***** PROVIDED ENTRIES *****

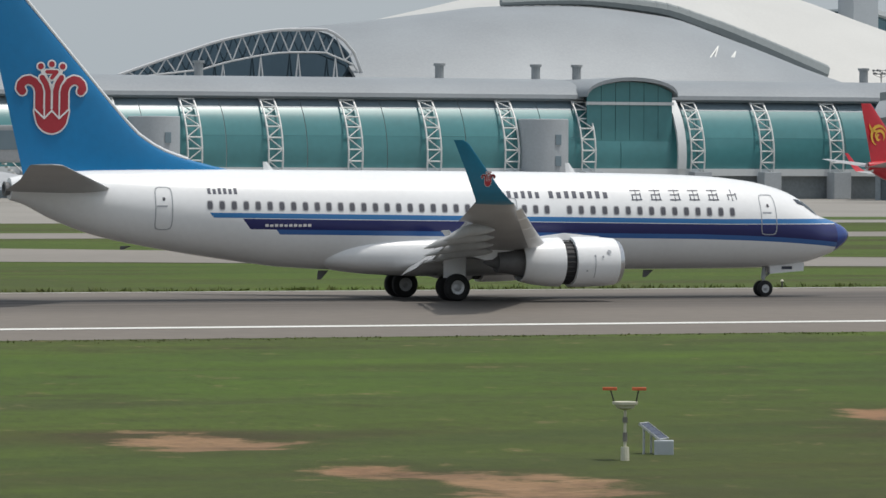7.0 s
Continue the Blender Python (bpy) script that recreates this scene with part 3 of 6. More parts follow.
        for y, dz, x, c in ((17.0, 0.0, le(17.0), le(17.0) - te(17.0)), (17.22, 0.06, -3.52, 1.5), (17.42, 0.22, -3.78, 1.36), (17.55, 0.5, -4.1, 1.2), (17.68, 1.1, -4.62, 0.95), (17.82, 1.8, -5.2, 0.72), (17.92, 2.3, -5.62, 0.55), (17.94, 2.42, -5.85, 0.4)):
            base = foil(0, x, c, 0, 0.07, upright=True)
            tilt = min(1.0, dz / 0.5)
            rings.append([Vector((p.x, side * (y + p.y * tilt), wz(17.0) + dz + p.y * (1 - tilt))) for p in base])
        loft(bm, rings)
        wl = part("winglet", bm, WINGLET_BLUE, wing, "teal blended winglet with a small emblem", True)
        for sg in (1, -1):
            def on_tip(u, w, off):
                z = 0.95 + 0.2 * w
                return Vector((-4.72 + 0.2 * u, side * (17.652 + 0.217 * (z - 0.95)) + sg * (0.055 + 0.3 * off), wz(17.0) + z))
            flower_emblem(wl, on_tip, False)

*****
***** PROVIDED ENTRIES *****

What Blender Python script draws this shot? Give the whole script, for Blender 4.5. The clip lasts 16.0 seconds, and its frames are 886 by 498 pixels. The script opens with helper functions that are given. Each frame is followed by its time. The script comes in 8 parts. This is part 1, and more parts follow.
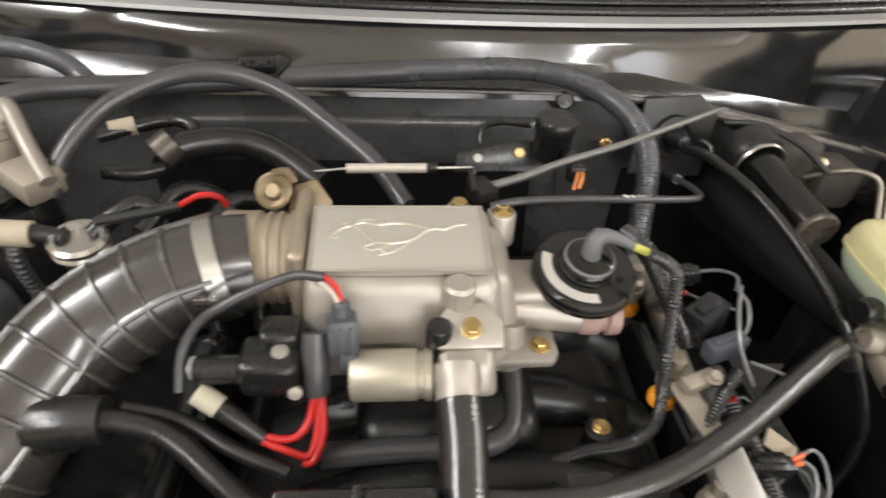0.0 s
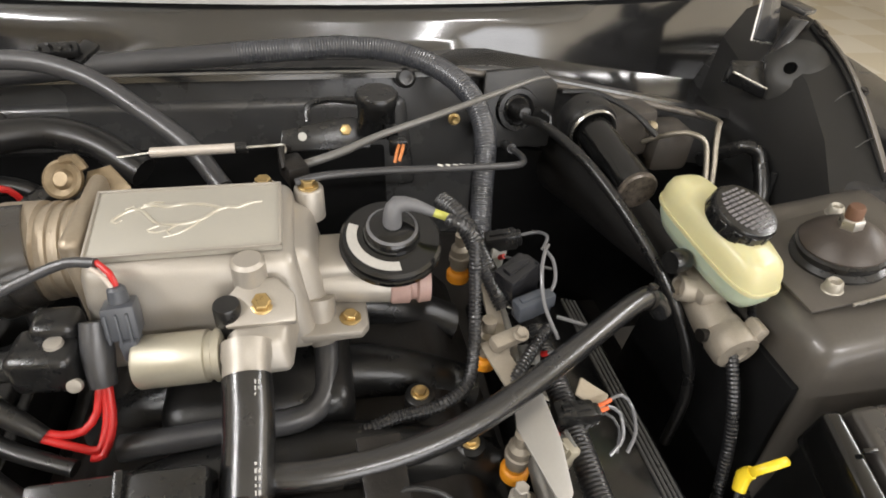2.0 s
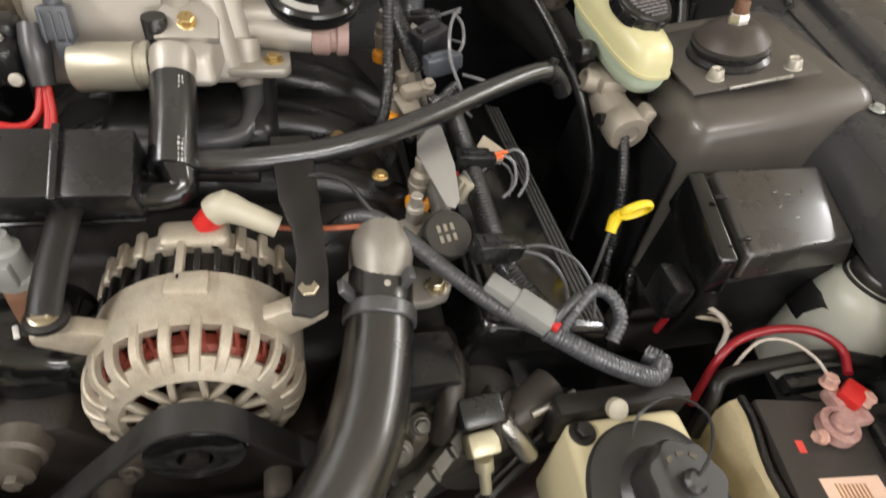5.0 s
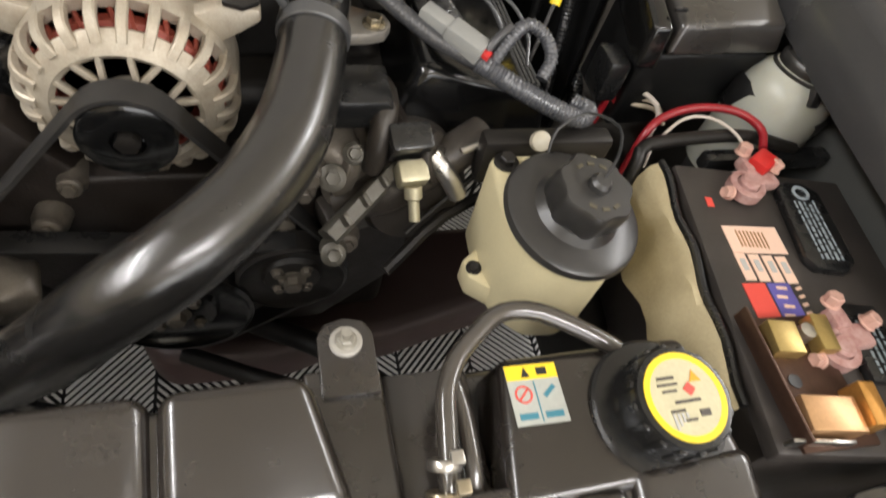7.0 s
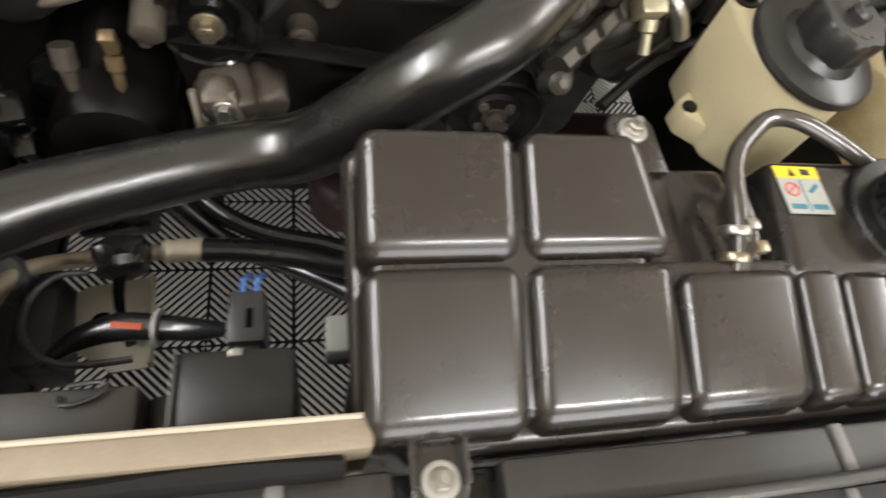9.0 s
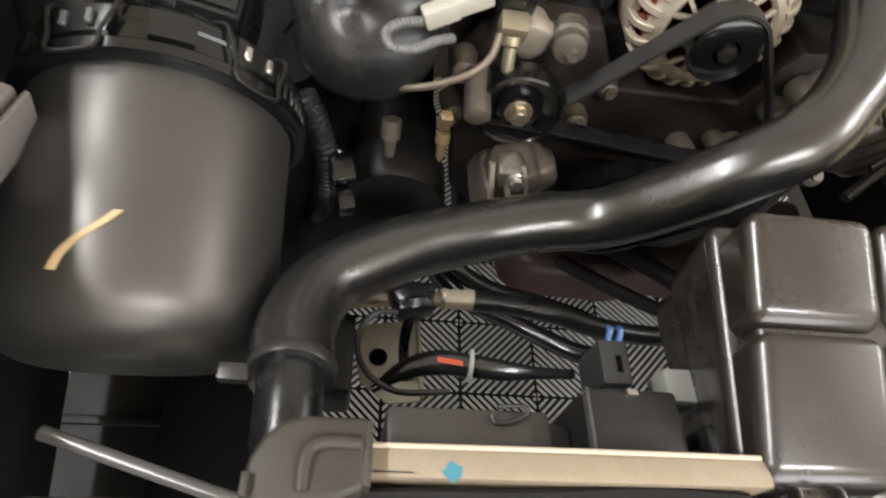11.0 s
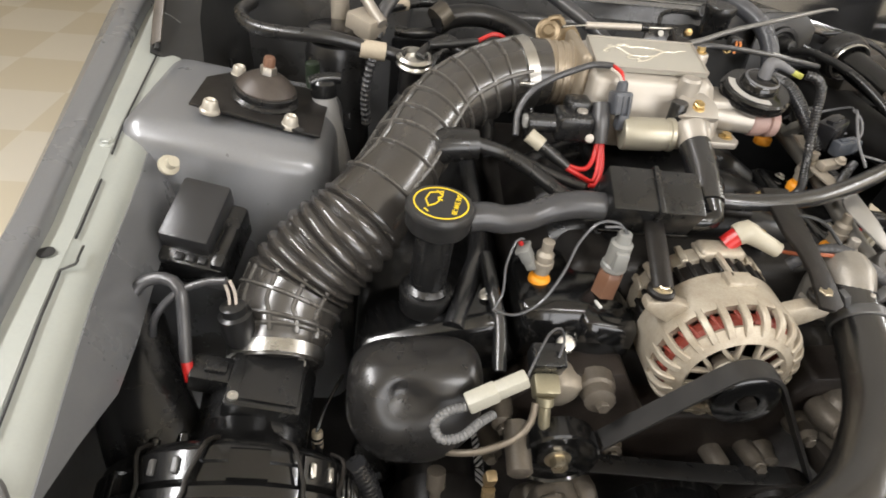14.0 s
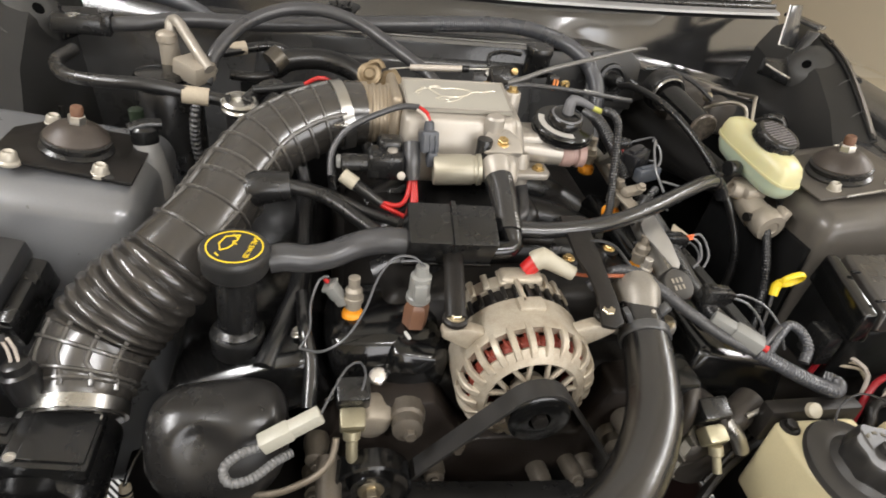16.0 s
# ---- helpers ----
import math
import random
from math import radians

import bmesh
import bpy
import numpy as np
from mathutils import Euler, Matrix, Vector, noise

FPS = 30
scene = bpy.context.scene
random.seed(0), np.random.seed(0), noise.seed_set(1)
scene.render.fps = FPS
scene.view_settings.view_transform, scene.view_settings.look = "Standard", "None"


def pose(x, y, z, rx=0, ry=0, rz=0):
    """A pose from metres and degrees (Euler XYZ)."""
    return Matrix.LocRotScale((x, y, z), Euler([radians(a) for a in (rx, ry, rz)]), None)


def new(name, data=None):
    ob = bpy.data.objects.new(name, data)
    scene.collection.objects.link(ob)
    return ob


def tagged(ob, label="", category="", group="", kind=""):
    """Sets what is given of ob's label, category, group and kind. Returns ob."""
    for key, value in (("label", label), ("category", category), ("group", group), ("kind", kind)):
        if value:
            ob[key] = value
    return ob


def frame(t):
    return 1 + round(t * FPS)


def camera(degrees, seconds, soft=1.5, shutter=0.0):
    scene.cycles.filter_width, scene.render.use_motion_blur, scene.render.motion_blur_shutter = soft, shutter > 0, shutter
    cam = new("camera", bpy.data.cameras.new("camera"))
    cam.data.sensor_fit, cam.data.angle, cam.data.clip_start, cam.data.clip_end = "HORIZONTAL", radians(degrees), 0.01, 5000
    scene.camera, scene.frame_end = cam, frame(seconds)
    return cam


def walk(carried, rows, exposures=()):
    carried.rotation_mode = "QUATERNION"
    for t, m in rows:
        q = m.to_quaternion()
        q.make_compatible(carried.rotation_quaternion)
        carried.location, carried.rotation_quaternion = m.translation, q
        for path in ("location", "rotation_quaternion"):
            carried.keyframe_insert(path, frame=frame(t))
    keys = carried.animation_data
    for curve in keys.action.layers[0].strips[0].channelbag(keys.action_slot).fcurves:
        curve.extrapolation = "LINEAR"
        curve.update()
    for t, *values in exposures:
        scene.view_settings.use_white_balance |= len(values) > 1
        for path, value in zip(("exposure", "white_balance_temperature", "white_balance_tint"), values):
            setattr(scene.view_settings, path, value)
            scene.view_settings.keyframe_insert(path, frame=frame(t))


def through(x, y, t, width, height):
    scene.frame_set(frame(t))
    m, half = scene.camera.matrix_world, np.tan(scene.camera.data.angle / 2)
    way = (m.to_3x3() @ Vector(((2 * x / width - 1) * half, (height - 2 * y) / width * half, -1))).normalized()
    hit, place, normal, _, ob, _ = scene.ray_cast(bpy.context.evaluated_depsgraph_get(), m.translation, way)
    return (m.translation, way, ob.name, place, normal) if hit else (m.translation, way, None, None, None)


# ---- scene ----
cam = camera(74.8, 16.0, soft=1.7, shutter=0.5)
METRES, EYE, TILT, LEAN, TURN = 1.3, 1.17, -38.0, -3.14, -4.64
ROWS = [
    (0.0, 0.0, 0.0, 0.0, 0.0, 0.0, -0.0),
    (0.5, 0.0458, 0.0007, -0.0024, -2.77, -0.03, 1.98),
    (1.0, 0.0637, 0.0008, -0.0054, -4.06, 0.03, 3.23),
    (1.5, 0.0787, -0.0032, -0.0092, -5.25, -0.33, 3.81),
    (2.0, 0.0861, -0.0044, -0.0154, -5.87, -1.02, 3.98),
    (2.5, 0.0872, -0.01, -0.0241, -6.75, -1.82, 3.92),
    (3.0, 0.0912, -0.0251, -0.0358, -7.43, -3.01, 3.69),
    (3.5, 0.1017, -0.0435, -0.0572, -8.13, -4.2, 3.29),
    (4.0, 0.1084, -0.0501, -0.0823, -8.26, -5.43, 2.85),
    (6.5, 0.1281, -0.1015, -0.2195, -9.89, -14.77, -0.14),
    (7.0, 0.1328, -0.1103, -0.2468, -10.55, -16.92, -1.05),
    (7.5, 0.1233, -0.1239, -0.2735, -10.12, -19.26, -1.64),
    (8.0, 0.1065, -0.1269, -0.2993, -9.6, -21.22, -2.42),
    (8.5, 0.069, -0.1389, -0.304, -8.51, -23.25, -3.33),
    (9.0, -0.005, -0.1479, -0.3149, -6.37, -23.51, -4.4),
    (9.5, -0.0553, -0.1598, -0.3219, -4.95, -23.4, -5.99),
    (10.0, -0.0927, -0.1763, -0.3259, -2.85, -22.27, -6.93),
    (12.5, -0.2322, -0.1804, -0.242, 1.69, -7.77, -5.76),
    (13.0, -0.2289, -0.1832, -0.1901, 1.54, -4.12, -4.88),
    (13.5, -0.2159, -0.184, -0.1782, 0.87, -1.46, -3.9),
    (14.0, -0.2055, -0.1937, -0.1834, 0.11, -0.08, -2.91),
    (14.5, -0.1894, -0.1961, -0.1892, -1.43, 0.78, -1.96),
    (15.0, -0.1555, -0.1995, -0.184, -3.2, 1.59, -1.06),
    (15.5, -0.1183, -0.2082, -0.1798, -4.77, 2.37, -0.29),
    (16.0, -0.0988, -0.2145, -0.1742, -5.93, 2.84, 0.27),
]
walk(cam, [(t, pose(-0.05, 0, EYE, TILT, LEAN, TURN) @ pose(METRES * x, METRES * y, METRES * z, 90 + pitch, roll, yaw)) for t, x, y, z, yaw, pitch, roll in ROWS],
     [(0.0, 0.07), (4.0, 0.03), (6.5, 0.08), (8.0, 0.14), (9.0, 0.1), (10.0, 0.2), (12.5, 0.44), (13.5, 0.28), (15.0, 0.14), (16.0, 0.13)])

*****

» THE PROBLEM
Find each line that has the word "radians", then copy it out.

» FINAL RESULT
from math import radians
    return Matrix.LocRotScale((x, y, z), Euler([radians(a) for a in (rx, ry, rz)]), None)
    cam.data.sensor_fit, cam.data.angle, cam.data.clip_start, cam.data.clip_end = "HORIZONTAL", radians(degrees), 0.01, 5000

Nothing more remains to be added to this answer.